Well, the promise was that rustc_codegen_gcc would reach its goals very quickly which is why several people dismissed projects such as gccrs.

But it turns out that rustc_codegen_gcc still hasn't delivered and it seems the project has fallen asleep.


I am not affiliated with `cg_gcc`, but I have contributed some tiny things here and there.

Currently, `cg_gcc` is within spitting distance of being able to bootstrap the compiler. There really are only 3(!) bugs that currently stop a stage 2 build.

I know for sure, because I found workarounds for them, and have a working stage 2 build. A stage 3 build requires a bit more RAM than I have, but, besides that, it is definitely possible.

Those 3 bugs are: 1. Lack of support for 128 bit SwitchInt terminators(Rust IR equivalent of switch).
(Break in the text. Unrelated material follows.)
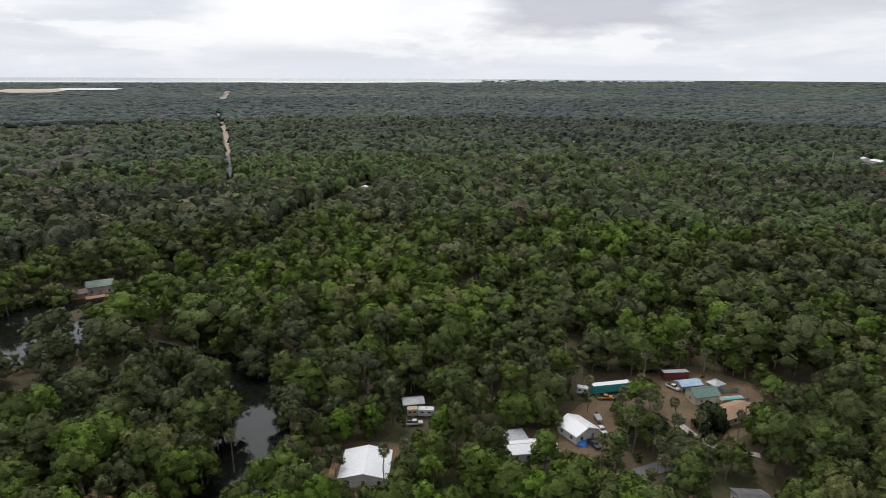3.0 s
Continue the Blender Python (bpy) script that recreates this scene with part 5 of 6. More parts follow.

This is likely caused by an issue on the GCC side, since libgccjit rejects 128 bit labels provided by `cg_gcc`. 2. A semantic difference between Rust's `#[inline(always)]` and `__attribute__((always_inline)) `. In Rust `#[inline(always)]` is a hint and works on recursive functions, but the GCC equivalent is not a hint, but a gurante, and does not work on recursive function. 3. `cg_gcc` miscompiles the Rust compiler's interner code if level 3 optimzations are enabled. The Rust compiler interner is quite complex, and does a lot of fiddly unsafe things, so it is the most likely to break. The exact cause of this issue is hard to pin down, but it can be worked around(by setting a lower opt level).

If you work around those issues, `cg_gcc` is able to successfully build the Rust compiler, at least on `x86_64 Linux`. Going from that to other architectures will still take time, but it is not as far away as some might think.


Thanks for the update. I think one important issue that also needs to be resolved is adding the GCC git tree as a subproject in Rust's git tree so that in the end, it will be possible to build a Rust compiler with a rustc_codegen_gcc backend without having to resort to external repositories.


rust still doesn't even support OpenBSD on x86_64...


Do you mean x86 (as in 32bit)? Because I'm fairly sure that there's a Rust package available on x86_64 ( and aarch64, riscv64, sparc64 and powerpc64).